Gli storici hanno ritenuto, per secoli, che Re Artù fosse solo una leggenda, ma l’ultimo film di casa Bruckheimer, diretto da Antoine Fuqua, reclama una connessione storica.

Sembra che Artù sia realmente esistito, il suo nome latino pare sia stato Lucius Artorius Castus, e che sia vissuto intorno al 500 d.C., proprio nel momento in cui la Britannia veniva abbandonata dalle legioni dell’Impero Romano.

In questa versione revisionista Artù è un comandante romano che capeggia i suoi uomini (un gruppo di Sarmati) durante la loro ultima missione in Britannia: salvare una nobile famiglia romana il cui rampollo è un protetto del Papa.

Naturalmente le cose non vanno esattamente come dovrebbero e i Cavalieri, oltre alla famiglia, liberano centinaia di prigionieri Britannici, tra cui Ginevra, guidandoli in una battaglia contro le orde dei Sassoni che nel frattempo stanno invadendo l’isola.

Giudicando dalle prime recensioni arrivate dagli Stati Uniti, sembra che King Arthur non abbia convinto né la critica né il pubblico.

Quello che segue è un condensato tratto da un grande numero di fonti (Splicedwire.com, New York Times, Houston Chronicle, Milwaukee Journal Sentinel, Eclipse Magazine, Hollywood.com, DarkHorizons, Empire Uk) eppure nemmeno una ne ha riportato un giudizio positivo!

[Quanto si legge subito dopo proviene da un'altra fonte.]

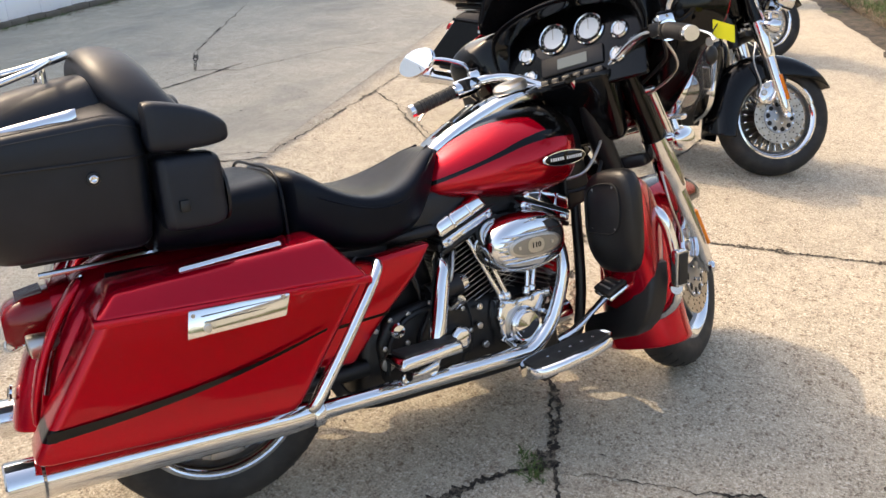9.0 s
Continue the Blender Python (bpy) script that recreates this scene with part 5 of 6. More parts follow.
def rear_end(bike, P):
    path = smooth_path([(0.3, 0, 0.6), (0.18, 0, 0.685), (0.0, 0, 0.72), (-0.18, 0, 0.715), (-0.29, 0, 0.655), (-0.37, 0, 0.555), (-0.42, 0, 0.45), (-0.445, 0, 0.36)], 5)
    rings = []
    for p in path:
        inw = (Vector((0.0, 0, 0.32)) - p).normalized()
        rings.append([p + inw * (0.15 * abs(u) ** 4 + 0.012 * u * u) + Vector((0, 0.102 * math.copysign(abs(u) ** 0.75, u), 0)) for u in np.linspace(-1, 1, 17)])
    part("rear_fender", loft(rings, closed=False, cap=False), P["main"], bike, P["rear"], solid=0.004, sub=1)
    q = pose(-0.422, -0.006, 0.438, 0, -75, 0)
    b = part("fender_badge", revolve([(0, 0.018), (0.005, 0.018), (0.007, 0.014)], (0, 0, 0), (0, 0, 1), 22), CHROME, bike, "small round winged emblem", xf=Matrix.Translation((0, 0, 0.0)) @ q @ Matrix.Translation((0, 0, 0.012)))
    part("badge_centre", revolve([(0.0065, 0.012), (0.008, 0.011), (0.008, 0)], n=20), DARK, b, xf=q @ Matrix.Translation((0, 0, 0.012)) @ pose(0, 0, 0, 90, 0, 0))
    part("badge_wings", hexa([(-0.02, -0.006, 0), (-0.004, -0.036, 0), (0.002, -0.03, 0), (-0.012, 0, 0), (-0.02, -0.006, 0.005), (-0.004, -0.036, 0.005), (0.002, -0.03, 0.005), (-0.012, 0, 0.005)]), CHROME, b, xf=q @ Matrix.Translation((0, 0, 0.012)))
    part("badge_wings", hexa([(-0.02, 0.006, 0), (-0.004, 0.036, 0), (0.002, 0.03, 0), (-0.012, 0, 0), (-0.02, 0.006, 0.005), (-0.004, 0.036, 0.005), (0.002, 0.03, 0.005), (-0.012, 0, 0.005)]), CHROME, b, xf=q @ Matrix.Translation((0, 0, 0.012)))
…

A prescindere da uno dei siti nel quale i lettori possono visionare l'indice di gradimento della pellicola grazie, alla lettera, a un “pomodorometro” che ha fatto registrare un poco lusinghiero 75%, la tendenza è tra l’insoddisfazione e la nostalgia.

Il regista Antoine Fuqua (Training Day) e il soggettista David Franzoni (Il Gladiatore) non hanno saputo mantenere desta l’attenzione del pubblico verso questa “vera storia che introduce la leggenda”.

Per la critica la pellicola è superficiale, un film di avventura pieno di pretese e promesse non mantenute; i più teneri parlano di “obiettivo raggiunto”, in quanto adattissimo ai giovanissimi che sono la linfa vitale dei blockbuster estivi... solo che il film è vietato ai minori di 13 anni.

I pochi cavalieri della Tavola Rotonda (be', c’è una tavola rotonda, ma non ci si siedono molto attorno) sono mal tratteggiati e privi di reali motivazioni tranne, forse, quella di portare a termine il prima possibile il loro compito per poi godersi un meritato riposo in patria, e anche quella di Artù (la nostalgia per Roma) è piuttosto capziosa. In fondo fanno ben poco oltre a seguire ciecamente il loro comandante, essere feriti o morire.

Il barbaro re dei Sassoni (Stellan Skarsgård) assomiglia e parla come uno Yeti, quando non borbotta “Bruciate tutto” bofonchia “Ammazzateli tutti”; Merlino (Stephen Dillane) sembra un politico aduso ai doppi giochi, privo completamente di quell'alone, tra il magico e il mistico, a cui siamo stati abituati.

Persino i puristi avrebbero potuto sentirsi intrigati all’idea di una versione “realistica” del mito di Artù, ma privarlo di tutti gli elementi fantastici lo ha ridotto a un film dove c’è troppa azione e poca trama.

Tutti i personaggi risultano monodimensionali e pochissimo caratterizzati. Artù (Clive Owen) e Lancillotto (Ioan Gruffudd) sono belli, non c'è che dire, ma per il resto assolutamente indistinguibili dagli altri Cavalieri della Tavola Rotonda.

Ginevra (Keira Knightley), fa del suo meglio per infondere vita a un personaggio mal concepito, ma tutto quel che può fare è mostrasi il più svestita possibile; del celebre triangolo amoroso non resta niente anche perché Lancillotto sembra più interessato a salvarsi la pelle.

Le scene di battaglia sono impressionanti, soprattutto l’ultima, ma alcuni dei critici vi hanno ravvisato una tecnica alla Peckimpah, con una macchina da presa talmente veloce e agitata da far chiedere a qualcuno degli spettatori presenti in sala “Fermatela, per pietà!”.

La fotografia è ridondante ma allo stesso tempo triste e grigia, la colonna sonora totalmente neutra.

Tirando le somme tre sono le alternative offerte dai vari recensori:

- può essere divertente se si tiene a mente che, nella realizzazione del film, il peso del produttore Bruckheimer è stato schiacciante;

- non fa né bene né male, è il solito film di avventura senza pretese di introspezione psicologica;

- si può benissimo aspettare che lo trasmettano via cavo.

Insomma, “Chi lascia la via vecchia per la nuova... perde Excalibur di Boorman e non sa quel che trova”.